Scale is Poison, and Also the Antidote

This is a counter-intuitive point: some methods that appear “effective and safe” when operating with few accounts and at a small scale immediately become the most dangerous trap once you try to replicate and amplify them.

For example, when operating manually, you might use some fixed “template phrases” for comments. This is fine when managing 3 accounts. But when you try to use a tool to batch-replicate this template across 30 or 300 accounts, disaster begins. The platform sees a group of “robots” saying the same thing, with highly consistent behavioral patterns. Associated bans become almost inevitable.

Consider the IP issue again. An individual using a small VPN or a regular residential IP to manage one or two accounts might be fine. Once you have team collaboration and multi-account management, the purity, stability, and isolation of IPs become a matter of life and death. At this point, what you need is not a “powerful” plugin, but a solution that isolates from the underlying network environment. This is why, when dealing with multi-account matrices, we tend to use platforms like FB Multi Manager that provide independent browser environments and fingerprint isolation. It solves an “environment” problem, not just an “operation” problem. However, even then, it’s just a more robust “operating console”; the strategy itself still needs to be formulated by humans.

The End of Tactics is Systems

It took me a long time to form a judgment: in Facebook operations, single-point tactics and tools are never as reliable as a systematic approach.

What are tactics? They are “what time of day has high engagement for posting,” “which type of image attracts more comments,” and “how to bypass a certain restriction to complete an operation.” Are these valuable? Yes, but they iterate too quickly. Once the platform’s rules change, tactics become obsolete immediately. You are always chasing, always patching loopholes.

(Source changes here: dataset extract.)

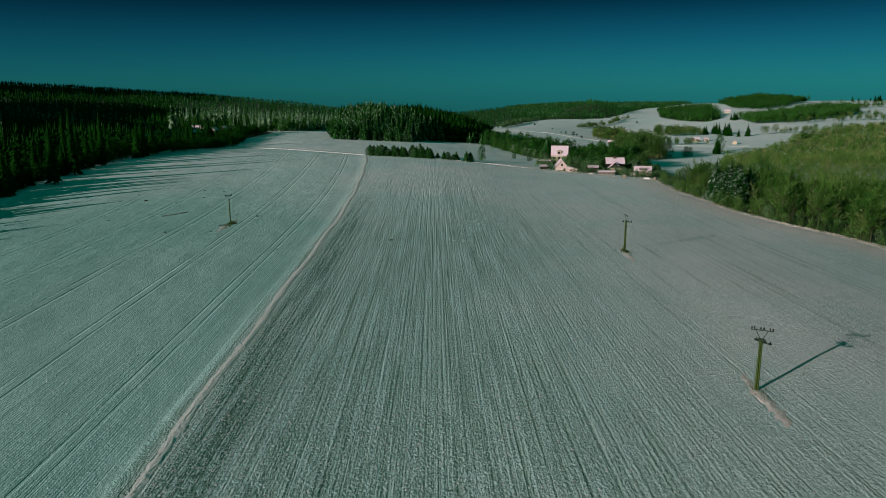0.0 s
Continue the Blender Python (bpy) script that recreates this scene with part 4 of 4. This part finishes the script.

What is a systematic approach? It’s first establishing a process that prioritizes “account safety and long-term survival.” This means: 1. Environmental isolation is the baseline: Whether it’s hardware, IP, or browser fingerprints, physical or logical isolation must be done correctly. 2. Human-machine integration is the norm: Position automation tools as “efficiency amplifiers,” not “replacements.” Batch posting can be automated, but content creativity and core interactions (like replying to key comments) require human intervention. 3. Data-driven decision-making: No longer relying on gut feelings like “this tool is easy to use,” but looking at data: account survival rate after use, cost of interaction, and the ratio of operational efficiency improvement to risk increase. 4. Accept imperfection and gradual rollout: There is no 100% safe solution. Your system must include risk diversification strategies (don’t tie core business to a few accounts) and emergency recovery procedures.

Once you have this mindset, looking at those “automation tool recommendation” lists feels completely different. You no longer ask “which is the best,” but rather, “in my workflow of ‘environmental isolation - batch operation - data analysis,’ which part of the problem can this tool help me solve? What new risks does it introduce?”

Some Specific Scenarios and Choices

Let’s talk about my views on a few specific scenarios:

  • Multi-account content publishing: This is the most basic need. What you need is a tool that can log in stably, support content scheduling, and smoothly handle two-factor authentication. The key is “stable login,” which relies on environmental management capabilities. A simple publishing plugin is of little significance if it cannot solve the underlying login environment problem.
  • Community interaction and maintenance: This is a disaster zone. Fully automated liking, commenting, and friend requests carry extremely high risks. A more feasible approach is “semi-automation”: the tool helps you filter potential targets (e.g., commenters on a specific post), and then humans engage in a warm, personalized interaction. The tool here acts as a “filter” and “reminder,” not an “executor.”
  • Ad account management: For true scaled advertising, Facebook’s official API and Business Manager (BM) system are the way to go. Third-party tools may have value in data retrieval and cross-account report integration, but relying on unofficial tools for core creation and modification operations carries too much risk and uncontrollability.

The “Uncertainty” That Still Exists

Even in 2026, this field remains full of uncertainty. Platform policies change like the weather; what works today may be blocked tomorrow. No tool or service provider can guarantee permanent effectiveness.

Therefore, my current advice to teams is: stay sensitive, move fast and break things (in a controlled way). Don’t bet all your business on a single tool or method at once. Use a small group of accounts to test new tools and processes, observe account health and platform feedback over a period, and then decide whether to scale up.

Finally, let’s return to the original question. If someone asks me again for a Facebook automation software recommendation, I might first ask them back: What specific problem are you trying to solve? What is your biggest pain point right now, operational inefficiency or high account mortality rate? What is the scale and environment of the accounts you manage?

Asking the right question is far more important than finding a universal answer.


FAQ (Some Frequently Asked Questions)

Q: So, which one do you ultimately recommend? A: There is no “ultimate recommendation.” Based on your current primary conflict (efficiency or safety) and budget, choose the tool that is most focused and has the most stable reputation in the corresponding area. For teams requiring deep multi-account environment isolation, you can explore the concept behind FBMM; if it’s just simple single-account scheduling, official integrations from many social media management platforms (like Hootsuite, Sprout Social) might be safer.

Q: Is it really impossible to automate with a low-cost startup? A: It’s possible, but you must accept higher risks and management effort. You can try “limited automation,” such as automating only the most time-consuming, repetitive, and relatively low-risk parts (like cross-posting content), while strictly manually operating all interaction behaviors. Remember, low cost often means you need to compensate for “tool risks” with more “human attention.”

Q: What is the biggest pitfall that new teams should avoid? A: Avoid the “All in one” fantasy. Don’t look for or believe in a super tool that can solve all your problems. Start by solving one smallest, most painful point, establish a process, and then gradually optimize and connect other aspects. Aim to “get it running” first, then aim to “run fast.” Account safety should always be the first thing to consider from day one.